### INSTRUCTIONS TO FOLLOW:
Repeat the material verbatim and drop the pictures.

### DATASET CONTENT:
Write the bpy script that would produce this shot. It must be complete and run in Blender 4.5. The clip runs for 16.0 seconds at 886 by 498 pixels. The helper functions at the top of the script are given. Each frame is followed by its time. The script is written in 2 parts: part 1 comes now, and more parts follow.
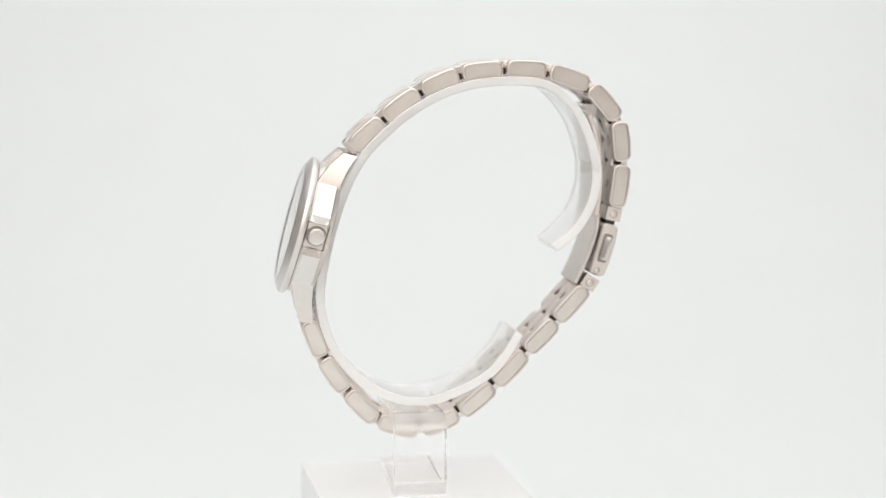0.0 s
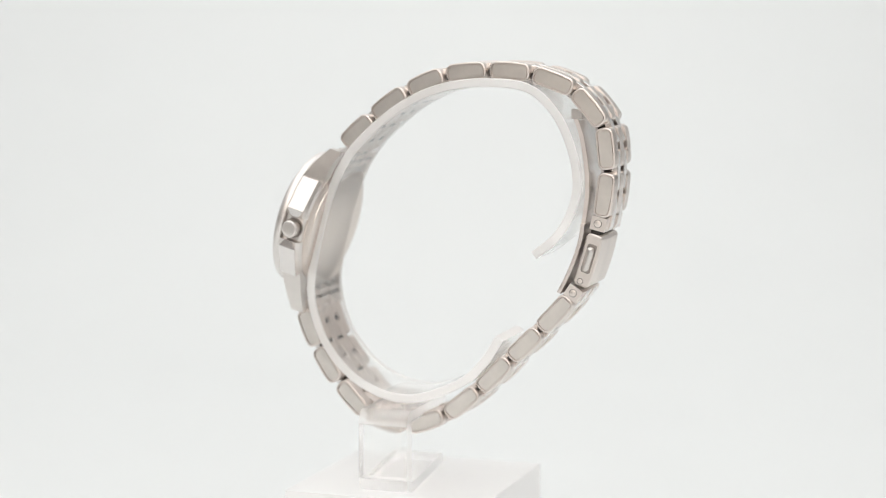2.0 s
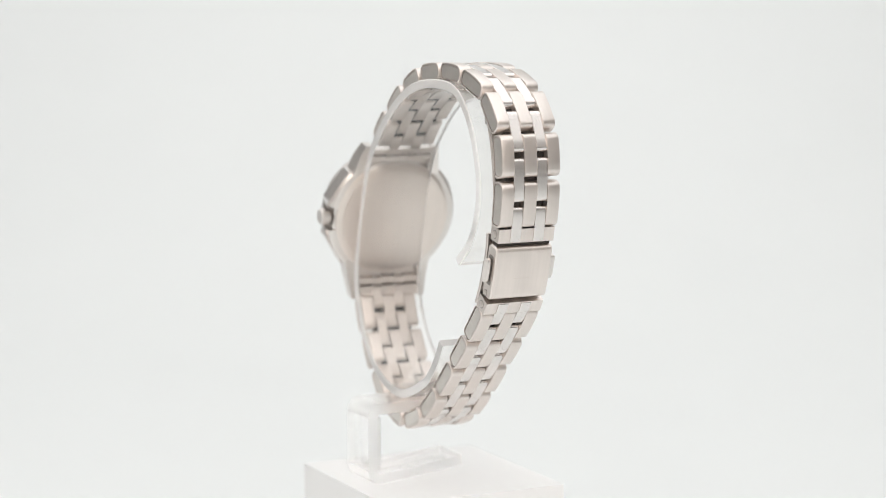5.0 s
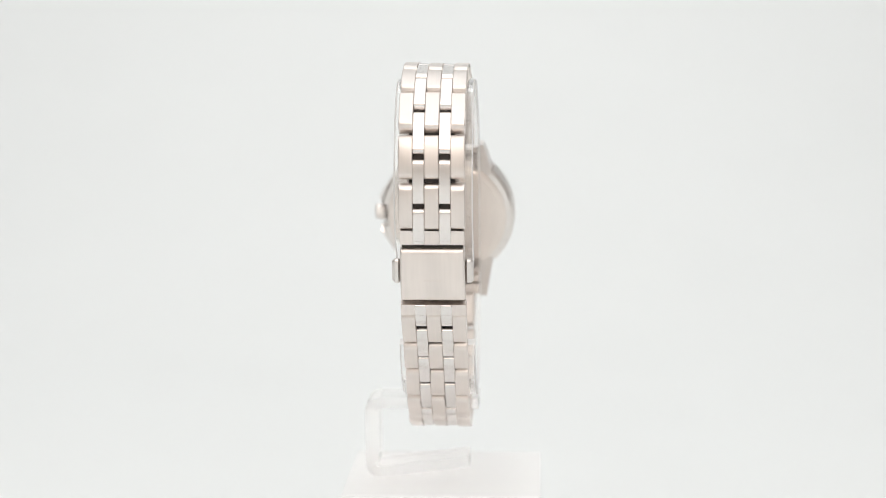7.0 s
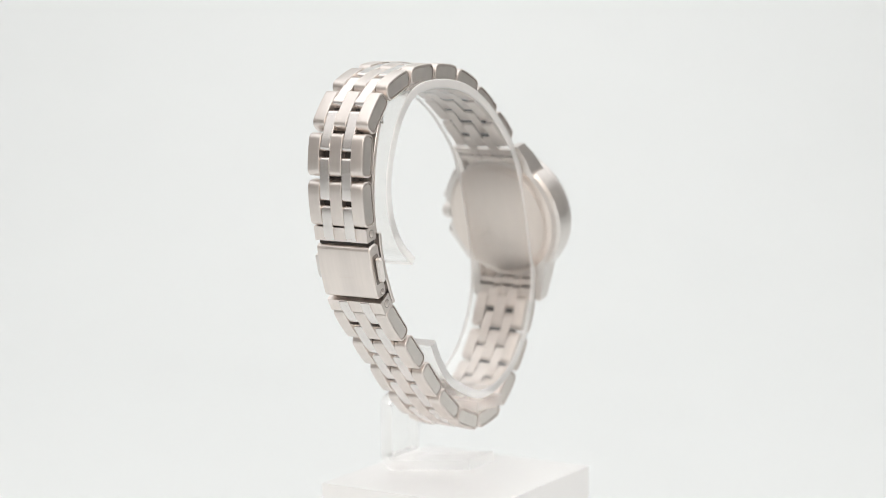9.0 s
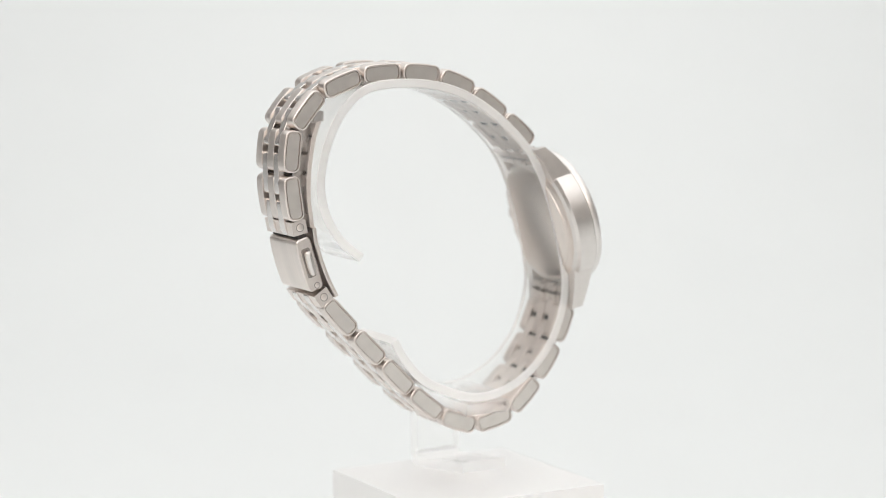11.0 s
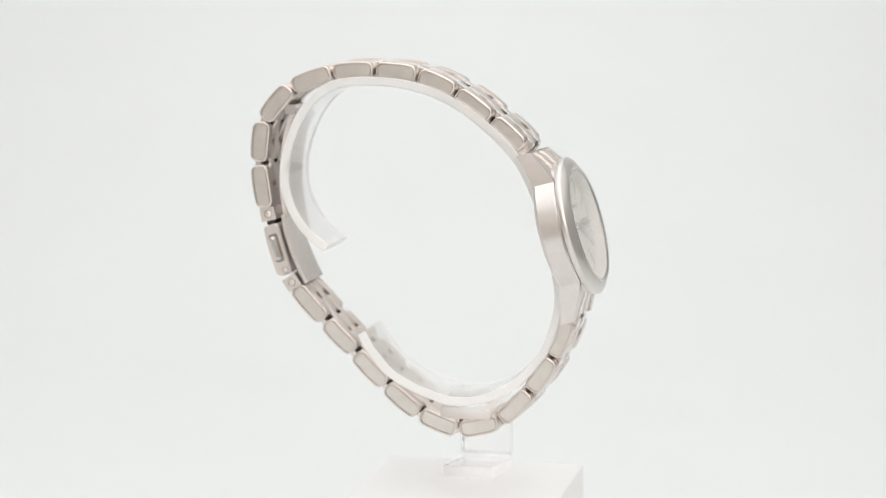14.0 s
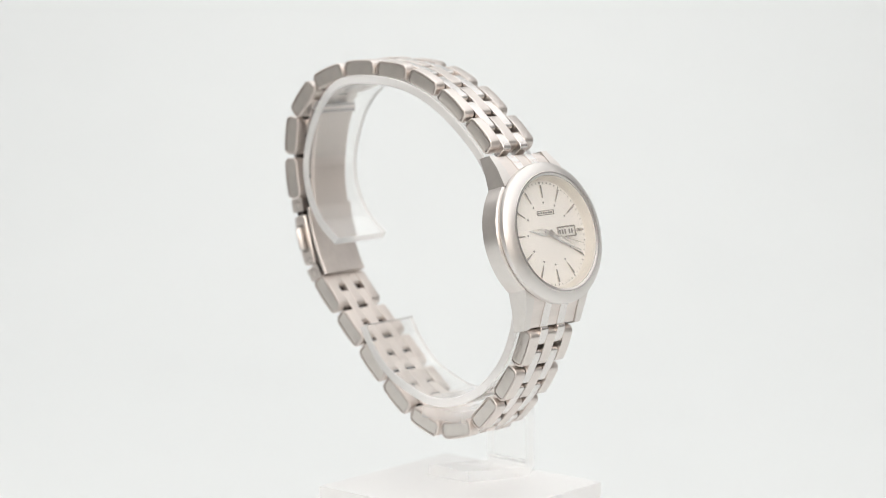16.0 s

### RESULT:
Write the bpy script that would produce this shot. It must be complete and run in Blender 4.5. The clip runs for 16.0 seconds at 886 by 498 pixels. The helper functions at the top of the script are given. Each frame is followed by its time. The script is written in 2 parts: part 1 comes now, and more parts follow.
0.0 s
2.0 s
5.0 s
7.0 s
9.0 s
11.0 s
14.0 s
16.0 s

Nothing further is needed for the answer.